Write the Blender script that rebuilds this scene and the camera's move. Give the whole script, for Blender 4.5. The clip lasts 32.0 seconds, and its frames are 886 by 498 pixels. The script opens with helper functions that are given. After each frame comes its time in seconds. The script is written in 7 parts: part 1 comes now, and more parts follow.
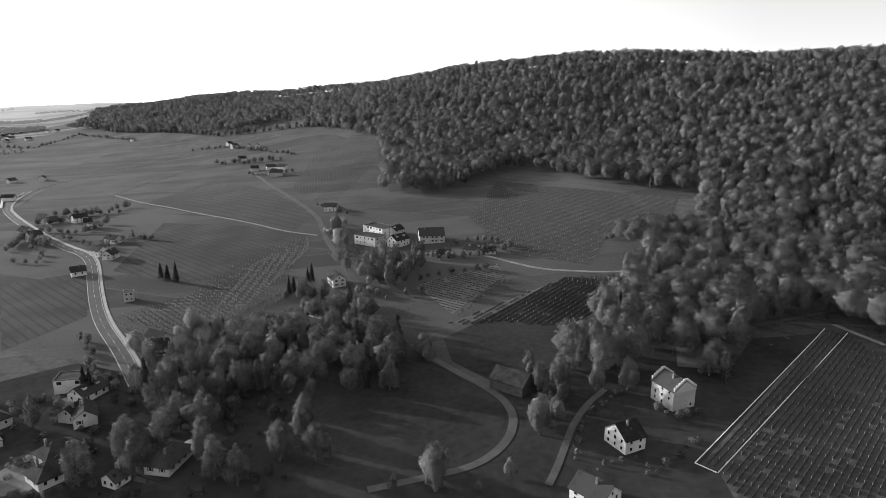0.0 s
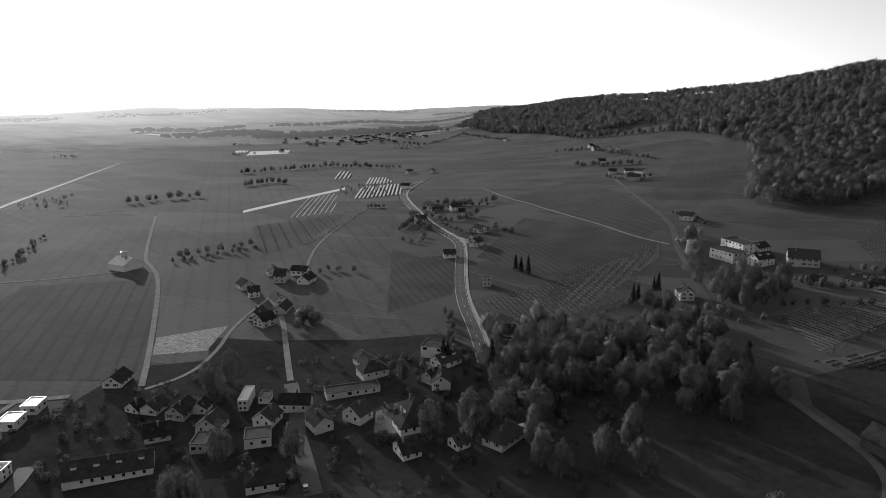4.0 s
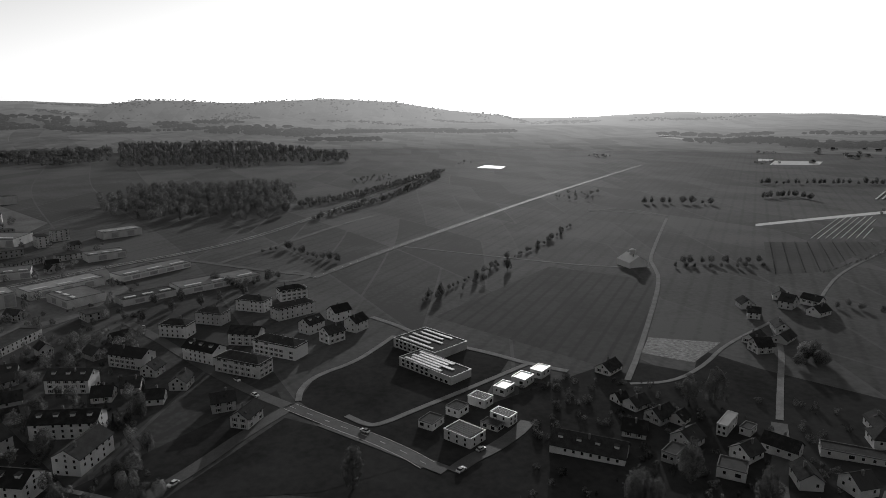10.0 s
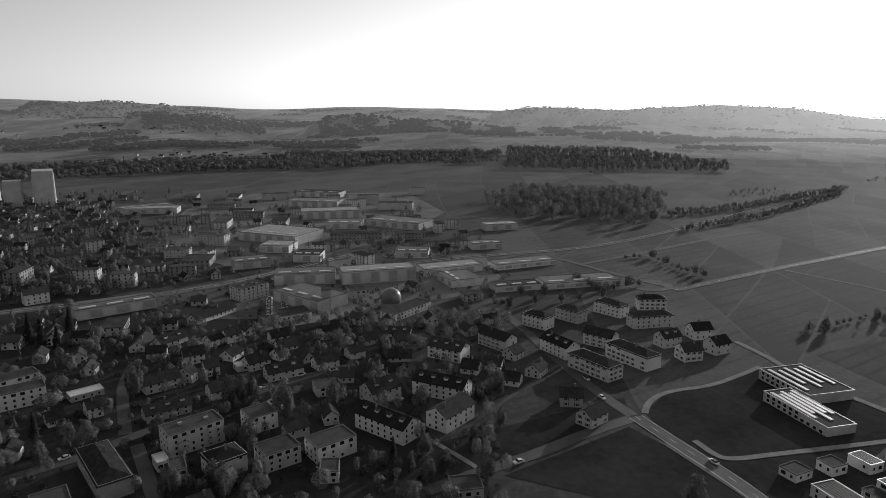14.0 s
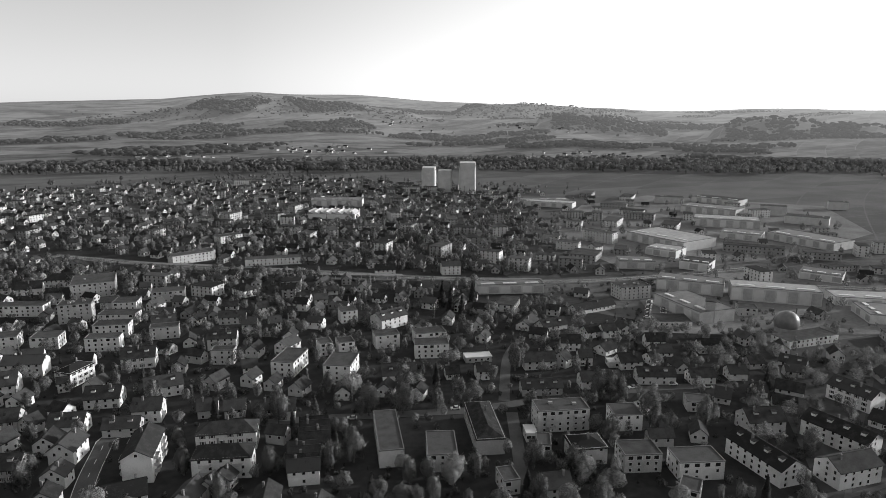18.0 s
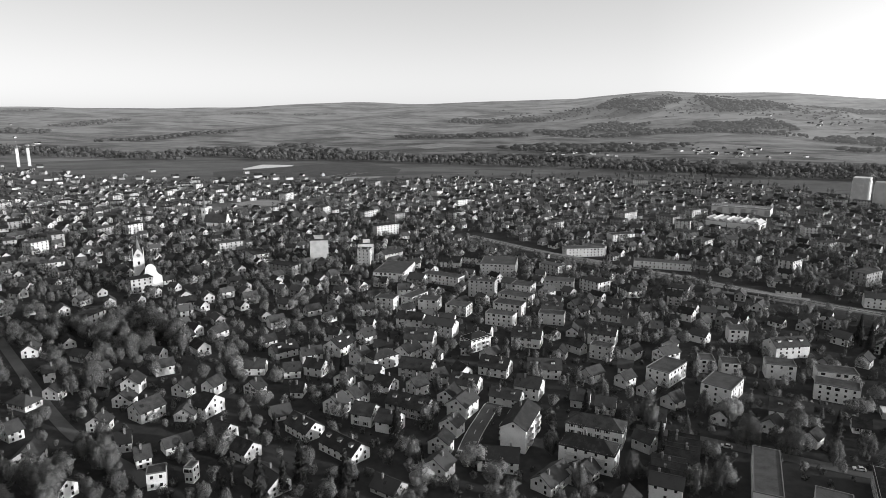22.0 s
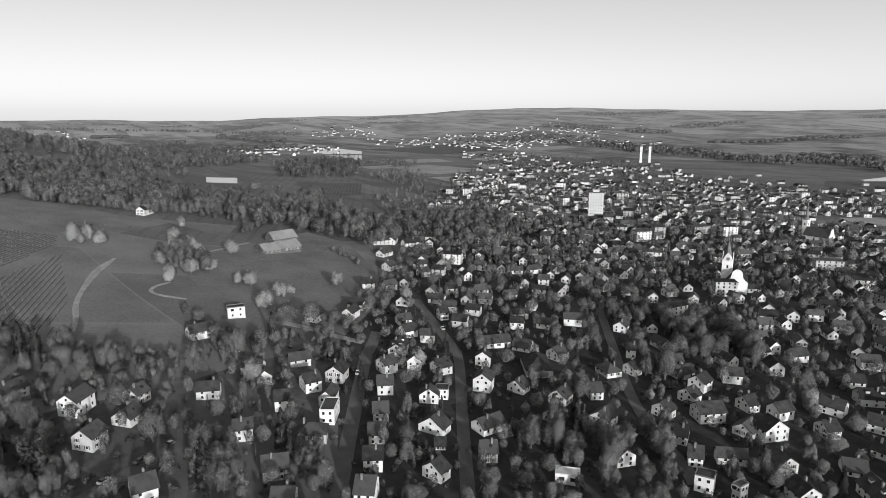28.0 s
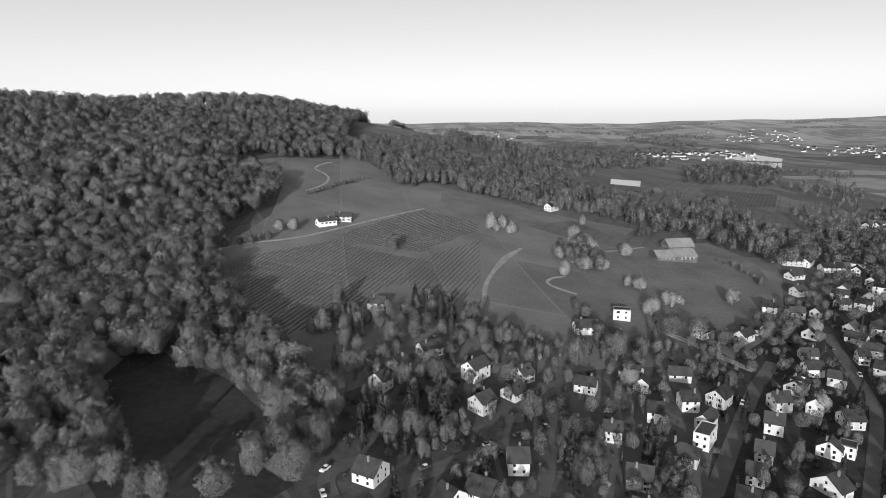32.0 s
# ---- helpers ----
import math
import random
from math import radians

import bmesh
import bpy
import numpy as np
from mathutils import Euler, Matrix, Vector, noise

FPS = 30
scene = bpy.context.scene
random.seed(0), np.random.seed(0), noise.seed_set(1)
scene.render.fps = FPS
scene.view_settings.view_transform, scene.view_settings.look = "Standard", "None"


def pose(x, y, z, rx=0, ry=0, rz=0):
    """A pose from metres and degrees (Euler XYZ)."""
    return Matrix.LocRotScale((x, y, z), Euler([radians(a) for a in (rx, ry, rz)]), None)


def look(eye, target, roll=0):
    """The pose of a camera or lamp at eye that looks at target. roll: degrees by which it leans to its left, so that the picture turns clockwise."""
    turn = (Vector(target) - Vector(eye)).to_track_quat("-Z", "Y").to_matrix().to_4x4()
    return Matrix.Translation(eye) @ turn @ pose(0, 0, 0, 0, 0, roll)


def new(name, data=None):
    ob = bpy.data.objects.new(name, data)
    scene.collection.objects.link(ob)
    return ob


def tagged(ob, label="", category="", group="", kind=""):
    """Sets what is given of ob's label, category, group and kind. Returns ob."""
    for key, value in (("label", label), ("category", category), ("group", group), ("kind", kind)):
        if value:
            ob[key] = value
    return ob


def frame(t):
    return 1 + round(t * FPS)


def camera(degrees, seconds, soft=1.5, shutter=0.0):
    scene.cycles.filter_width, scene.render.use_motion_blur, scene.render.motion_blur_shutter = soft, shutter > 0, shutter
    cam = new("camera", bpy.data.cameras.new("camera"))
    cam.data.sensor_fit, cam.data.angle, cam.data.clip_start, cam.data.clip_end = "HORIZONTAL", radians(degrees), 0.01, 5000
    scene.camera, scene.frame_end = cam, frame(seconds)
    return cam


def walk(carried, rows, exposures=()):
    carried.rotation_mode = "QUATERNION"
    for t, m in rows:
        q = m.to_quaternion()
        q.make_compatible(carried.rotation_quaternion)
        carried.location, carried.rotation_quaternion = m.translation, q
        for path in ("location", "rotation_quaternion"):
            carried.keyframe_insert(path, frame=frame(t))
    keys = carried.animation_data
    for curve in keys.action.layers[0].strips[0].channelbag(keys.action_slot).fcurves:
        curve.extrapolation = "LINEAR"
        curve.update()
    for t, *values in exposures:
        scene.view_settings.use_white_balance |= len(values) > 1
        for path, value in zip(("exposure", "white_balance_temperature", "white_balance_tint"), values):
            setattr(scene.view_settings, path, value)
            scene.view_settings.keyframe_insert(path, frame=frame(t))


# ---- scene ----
cam = camera(68.01, 32.0, 0.8)
PATH = [
    (0, (1.18, 0.66, 129.37), (1.18, 137.17, 98.31), 0.35),
    (1, (1.33, 0.70, 129.54), (-16.74, 136.01, 98.50), 0.28),
    (2, (1.23, 0.53, 129.86), (-34.73, 132.23, 98.80), 0.24),
    (3, (1.11, 0.48, 130.12), (-51.73, 126.36, 99.13), 0.18),
    (4, (0.95, 0.46, 130.28), (-68.24, 118.20, 99.44), 0.15),
    (4.5, (0.91, 0.55, 130.37), (-76.16, 113.30, 99.62), 0.06),
    (6.5, (-0.76, 0.71, 131.96), (-101.99, 92.37, 101.16), 0.50),
    (7, (-0.78, 0.73, 132.09), (-107.04, 86.55, 101.36), 0.49),
    (8, (-0.59, 0.63, 132.38), (-116.55, 72.86, 101.79), 0.50),
    (9, (-0.46, 0.39, 132.79), (-124.87, 56.95, 102.35), 0.39),
    (10, (-0.62, 0.15, 132.99), (-131.52, 39.42, 102.63), 0.21),
    (11, (-0.64, 0.10, 133.25), (-135.74, 21.13, 103.18), 0.23),
    (12, (-0.55, -0.10, 133.24), (-137.33, 2.66, 103.49), 0.10),
    (13, (-0.38, -0.29, 133.01), (-136.36, -16.06, 103.70), 0.10),
    (14, (-0.31, -0.36, 132.68), (-132.64, -35.55, 103.46), 0.03),
    (14.5, (-0.31, -0.34, 132.57), (-129.65, -45.33, 103.52), -0.01),
    (16.5, (0.01, -0.10, 131.45), (-110.54, -80.93, 102.41), 0.11),
    (17, (0.03, -0.07, 131.43), (-104.50, -88.58, 102.42), 0.13),
    (18, (0.11, 0.07, 131.67), (-90.89, -102.31, 102.75), 0.09),
    (19, (0.06, 0.06, 132.05), (-75.21, -114.39, 103.15), 0.05),
    (20, (-0.06, 0.15, 132.48), (-57.54, -124.14, 103.38), -0.00),
    (21, (-0.11, 0.27, 132.78), (-38.22, -131.25, 103.57), -0.04),
    (22, (-0.20, 0.22, 133.24), (-18.77, -135.42, 104.02), 0.05),
    (23, (-0.13, -0.03, 133.57), (1.20, -136.92, 104.27), 0.16),
    (24, (0.03, -0.35, 134.08), (21.46, -135.56, 104.76), 0.24),
    (25, (0.15, -0.56, 134.57), (41.23, -131.12, 105.15), 0.21),
    (25.5, (0.18, -0.52, 134.68), (49.87, -128.07, 105.28), 0.22),
    (27.5, (0.22, 0.07, 135.48), (83.59, -108.58, 106.44), 0.11),
    (28, (0.17, 0.01, 135.59), (91.11, -102.41, 106.65), 0.07),
    (29, (-0.13, -0.59, 135.93), (105.24, -88.17, 107.17), -0.13),
    (30, (-0.39, -0.91, 136.32), (116.77, -71.97, 107.65), -0.15),
    (31, (-0.64, -1.05, 136.65), (125.78, -54.00, 108.12), -0.09),
    (32, (-0.71, -1.15, 136.91), (132.22, -34.66, 108.54), -0.10),
]
walk(cam, [(t, look(eye, target, roll)) for t, eye, target, roll in PATH],
     exposures=[(0, 0.2), (2, -0.1), (4, -0.65), (7, -1.4), (9, -1.45), (11, -1.28), (13, -1.15), (15, -0.75), (17, -0.3), (20, -0.05), (24, -0.05), (28, -0.15), (32, -0.1)])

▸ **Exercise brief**
Images in the data above are to be skipped. Retype all other material exactly.

▸ **Completed exercise**
Write the Blender script that rebuilds this scene and the camera's move. Give the whole script, for Blender 4.5. The clip lasts 32.0 seconds, and its frames are 886 by 498 pixels. The script opens with helper functions that are given. After each frame comes its time in seconds. The script is written in 7 parts: part 1 comes now, and more parts follow.
0.0 s
4.0 s
10.0 s
14.0 s
18.0 s
22.0 s
28.0 s
32.0 s
# ---- helpers ----
import math
import random
from math import radians

import bmesh
import bpy
import numpy as np
from mathutils import Euler, Matrix, Vector, noise

FPS = 30
scene = bpy.context.scene
random.seed(0), np.random.seed(0), noise.seed_set(1)
scene.render.fps = FPS
scene.view_settings.view_transform, scene.view_settings.look = "Standard", "None"


def pose(x, y, z, rx=0, ry=0, rz=0):
    """A pose from metres and degrees (Euler XYZ)."""
    return Matrix.LocRotScale((x, y, z), Euler([radians(a) for a in (rx, ry, rz)]), None)


def look(eye, target, roll=0):
    """The pose of a camera or lamp at eye that looks at target. roll: degrees by which it leans to its left, so that the picture turns clockwise."""
    turn = (Vector(target) - Vector(eye)).to_track_quat("-Z", "Y").to_matrix().to_4x4()
    return Matrix.Translation(eye) @ turn @ pose(0, 0, 0, 0, 0, roll)


def new(name, data=None):
    ob = bpy.data.objects.new(name, data)
    scene.collection.objects.link(ob)
    return ob


def tagged(ob, label="", category="", group="", kind=""):
    """Sets what is given of ob's label, category, group and kind. Returns ob."""
    for key, value in (("label", label), ("category", category), ("group", group), ("kind", kind)):
        if value:
            ob[key] = value
    return ob


def frame(t):
    return 1 + round(t * FPS)


def camera(degrees, seconds, soft=1.5, shutter=0.0):
    scene.cycles.filter_width, scene.render.use_motion_blur, scene.render.motion_blur_shutter = soft, shutter > 0, shutter
    cam = new("camera", bpy.data.cameras.new("camera"))
    cam.data.sensor_fit, cam.data.angle, cam.data.clip_start, cam.data.clip_end = "HORIZONTAL", radians(degrees), 0.01, 5000
    scene.camera, scene.frame_end = cam, frame(seconds)
    return cam


def walk(carried, rows, exposures=()):
    carried.rotation_mode = "QUATERNION"
    for t, m in rows:
        q = m.to_quaternion()
        q.make_compatible(carried.rotation_quaternion)
        carried.location, carried.rotation_quaternion = m.translation, q
        for path in ("location", "rotation_quaternion"):
            carried.keyframe_insert(path, frame=frame(t))
    keys = carried.animation_data
    for curve in keys.action.layers[0].strips[0].channelbag(keys.action_slot).fcurves:
        curve.extrapolation = "LINEAR"
        curve.update()
    for t, *values in exposures:
        scene.view_settings.use_white_balance |= len(values) > 1
        for path, value in zip(("exposure", "white_balance_temperature", "white_balance_tint"), values):
            setattr(scene.view_settings, path, value)
            scene.view_settings.keyframe_insert(path, frame=frame(t))


# ---- scene ----
cam = camera(68.01, 32.0, 0.8)
PATH = [
    (0, (1.18, 0.66, 129.37), (1.18, 137.17, 98.31), 0.35),
    (1, (1.33, 0.70, 129.54), (-16.74, 136.01, 98.50), 0.28),
    (2, (1.23, 0.53, 129.86), (-34.73, 132.23, 98.80), 0.24),
    (3, (1.11, 0.48, 130.12), (-51.73, 126.36, 99.13), 0.18),
    (4, (0.95, 0.46, 130.28), (-68.24, 118.20, 99.44), 0.15),
    (4.5, (0.91, 0.55, 130.37), (-76.16, 113.30, 99.62), 0.06),
    (6.5, (-0.76, 0.71, 131.96), (-101.99, 92.37, 101.16), 0.50),
    (7, (-0.78, 0.73, 132.09), (-107.04, 86.55, 101.36), 0.49),
    (8, (-0.59, 0.63, 132.38), (-116.55, 72.86, 101.79), 0.50),
    (9, (-0.46, 0.39, 132.79), (-124.87, 56.95, 102.35), 0.39),
    (10, (-0.62, 0.15, 132.99), (-131.52, 39.42, 102.63), 0.21),
    (11, (-0.64, 0.10, 133.25), (-135.74, 21.13, 103.18), 0.23),
    (12, (-0.55, -0.10, 133.24), (-137.33, 2.66, 103.49), 0.10),
    (13, (-0.38, -0.29, 133.01), (-136.36, -16.06, 103.70), 0.10),
    (14, (-0.31, -0.36, 132.68), (-132.64, -35.55, 103.46), 0.03),
    (14.5, (-0.31, -0.34, 132.57), (-129.65, -45.33, 103.52), -0.01),
    (16.5, (0.01, -0.10, 131.45), (-110.54, -80.93, 102.41), 0.11),
    (17, (0.03, -0.07, 131.43), (-104.50, -88.58, 102.42), 0.13),
    (18, (0.11, 0.07, 131.67), (-90.89, -102.31, 102.75), 0.09),
    (19, (0.06, 0.06, 132.05), (-75.21, -114.39, 103.15), 0.05),
    (20, (-0.06, 0.15, 132.48), (-57.54, -124.14, 103.38), -0.00),
    (21, (-0.11, 0.27, 132.78), (-38.22, -131.25, 103.57), -0.04),
    (22, (-0.20, 0.22, 133.24), (-18.77, -135.42, 104.02), 0.05),
    (23, (-0.13, -0.03, 133.57), (1.20, -136.92, 104.27), 0.16),
    (24, (0.03, -0.35, 134.08), (21.46, -135.56, 104.76), 0.24),
    (25, (0.15, -0.56, 134.57), (41.23, -131.12, 105.15), 0.21),
    (25.5, (0.18, -0.52, 134.68), (49.87, -128.07, 105.28), 0.22),
    (27.5, (0.22, 0.07, 135.48), (83.59, -108.58, 106.44), 0.11),
    (28, (0.17, 0.01, 135.59), (91.11, -102.41, 106.65), 0.07),
    (29, (-0.13, -0.59, 135.93), (105.24, -88.17, 107.17), -0.13),
    (30, (-0.39, -0.91, 136.32), (116.77, -71.97, 107.65), -0.15),
    (31, (-0.64, -1.05, 136.65), (125.78, -54.00, 108.12), -0.09),
    (32, (-0.71, -1.15, 136.91), (132.22, -34.66, 108.54), -0.10),
]
walk(cam, [(t, look(eye, target, roll)) for t, eye, target, roll in PATH],
     exposures=[(0, 0.2), (2, -0.1), (4, -0.65), (7, -1.4), (9, -1.45), (11, -1.28), (13, -1.15), (15, -0.75), (17, -0.3), (20, -0.05), (24, -0.05), (28, -0.15), (32, -0.1)])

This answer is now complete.